Can a reasonable person say then unsay something? Our culture says no, absolutely not. We are the offspring of western rationalism and do not admit contradiction in our orientations. The fact remains that the latter exist, and the results of their unrecognised presence are,
unfortunately, always very bitter. Analyses should move in this direction, not cry scandal (when some speak then contradict themselves), but show how and with what consequences the contradictions revealed produce greater or lesser possibilities of reaching the objective chosen. Because that is the way things are, the road of action is not always straight.
And the most relevant contradictions, those that make people cry out right away about the inadequacy of the direction when not-and here the cry would definitely be gratuitous—about privileging theory as opposed to practice or vice versa, are precisely those who are unable to make up their minds about the effects of the theory-practice relationship, claiming to separate the inseparable.
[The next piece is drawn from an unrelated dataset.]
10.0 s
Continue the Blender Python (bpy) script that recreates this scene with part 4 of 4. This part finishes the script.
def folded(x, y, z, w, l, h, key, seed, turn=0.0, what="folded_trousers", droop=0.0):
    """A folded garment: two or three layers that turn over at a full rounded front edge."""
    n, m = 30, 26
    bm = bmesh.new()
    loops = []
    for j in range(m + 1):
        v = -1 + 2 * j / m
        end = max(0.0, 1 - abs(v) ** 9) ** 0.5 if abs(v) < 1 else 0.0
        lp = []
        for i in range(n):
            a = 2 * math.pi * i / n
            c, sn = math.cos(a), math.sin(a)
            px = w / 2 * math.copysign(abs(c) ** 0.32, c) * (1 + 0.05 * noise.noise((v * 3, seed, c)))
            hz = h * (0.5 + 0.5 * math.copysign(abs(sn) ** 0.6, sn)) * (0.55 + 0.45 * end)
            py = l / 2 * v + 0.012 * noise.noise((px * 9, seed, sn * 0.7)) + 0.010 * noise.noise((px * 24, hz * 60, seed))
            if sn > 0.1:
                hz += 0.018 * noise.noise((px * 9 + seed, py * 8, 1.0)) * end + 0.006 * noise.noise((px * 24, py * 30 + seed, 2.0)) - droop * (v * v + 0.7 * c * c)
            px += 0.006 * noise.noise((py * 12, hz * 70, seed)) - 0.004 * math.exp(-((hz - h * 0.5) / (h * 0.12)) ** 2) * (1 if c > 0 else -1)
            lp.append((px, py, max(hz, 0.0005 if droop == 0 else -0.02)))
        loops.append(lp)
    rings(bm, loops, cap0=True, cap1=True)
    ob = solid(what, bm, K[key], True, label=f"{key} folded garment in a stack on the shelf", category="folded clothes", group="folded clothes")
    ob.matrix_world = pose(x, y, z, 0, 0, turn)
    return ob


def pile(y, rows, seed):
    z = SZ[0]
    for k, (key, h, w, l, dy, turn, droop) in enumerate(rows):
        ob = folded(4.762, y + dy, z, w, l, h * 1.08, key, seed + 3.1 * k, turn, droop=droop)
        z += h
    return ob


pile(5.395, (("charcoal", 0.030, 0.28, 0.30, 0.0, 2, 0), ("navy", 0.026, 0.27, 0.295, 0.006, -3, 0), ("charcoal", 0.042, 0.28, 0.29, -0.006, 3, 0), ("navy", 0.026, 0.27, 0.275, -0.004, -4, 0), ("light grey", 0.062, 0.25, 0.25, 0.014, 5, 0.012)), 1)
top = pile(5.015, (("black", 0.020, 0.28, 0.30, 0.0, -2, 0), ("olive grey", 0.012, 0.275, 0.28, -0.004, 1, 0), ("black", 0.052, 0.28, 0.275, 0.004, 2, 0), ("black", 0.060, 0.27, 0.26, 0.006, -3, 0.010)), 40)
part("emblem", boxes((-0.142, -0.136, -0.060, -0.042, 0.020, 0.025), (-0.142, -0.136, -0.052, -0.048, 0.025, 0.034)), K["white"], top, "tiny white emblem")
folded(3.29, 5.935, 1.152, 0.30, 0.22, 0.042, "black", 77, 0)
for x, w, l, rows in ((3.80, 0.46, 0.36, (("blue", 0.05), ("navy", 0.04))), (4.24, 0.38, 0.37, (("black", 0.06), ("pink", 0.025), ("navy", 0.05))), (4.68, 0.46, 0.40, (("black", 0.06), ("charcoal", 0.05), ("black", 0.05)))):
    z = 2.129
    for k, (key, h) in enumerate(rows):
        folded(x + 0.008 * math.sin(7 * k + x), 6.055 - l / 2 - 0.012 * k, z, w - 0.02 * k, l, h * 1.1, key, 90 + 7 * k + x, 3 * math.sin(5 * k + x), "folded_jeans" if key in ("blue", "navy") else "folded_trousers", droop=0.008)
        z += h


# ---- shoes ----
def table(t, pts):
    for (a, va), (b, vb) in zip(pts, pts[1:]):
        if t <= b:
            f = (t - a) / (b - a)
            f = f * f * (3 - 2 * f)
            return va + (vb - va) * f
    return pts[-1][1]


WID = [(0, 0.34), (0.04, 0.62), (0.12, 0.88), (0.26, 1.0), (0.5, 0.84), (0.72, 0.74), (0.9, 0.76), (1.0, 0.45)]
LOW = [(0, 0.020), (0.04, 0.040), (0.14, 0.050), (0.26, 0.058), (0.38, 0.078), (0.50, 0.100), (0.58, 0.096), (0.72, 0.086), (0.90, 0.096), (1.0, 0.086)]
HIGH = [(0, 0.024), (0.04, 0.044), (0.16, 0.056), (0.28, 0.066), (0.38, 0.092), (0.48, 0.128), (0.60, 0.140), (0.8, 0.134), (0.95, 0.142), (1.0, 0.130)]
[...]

To conclude this now long precision, let us say that the real problem is not so much that of tracing a uniform way of acting towards an objective as of grasping the orientation in its entirety, seeing the totality of theory and practice as direct action and the transformation of reality as a whole. It is here that the value of what we do lies, not in so-called claims to purity or coherence at all costs, not enclosing everything in a region where the air is so pure one cannot allow any contrast or contradiction,
There is no such thing as a dichotomy between those who elaborate theory and those who act, but between those (both in the realms of practice and theory, as their apparent orientation might be, at least according to them) who want to contribute to transforming things from their actual ‘normal’ state to one which is radically different, and those who do not. There are servants of power who feel good in their uniforms and people who want to free themselves, and for this reason have decided to struggle.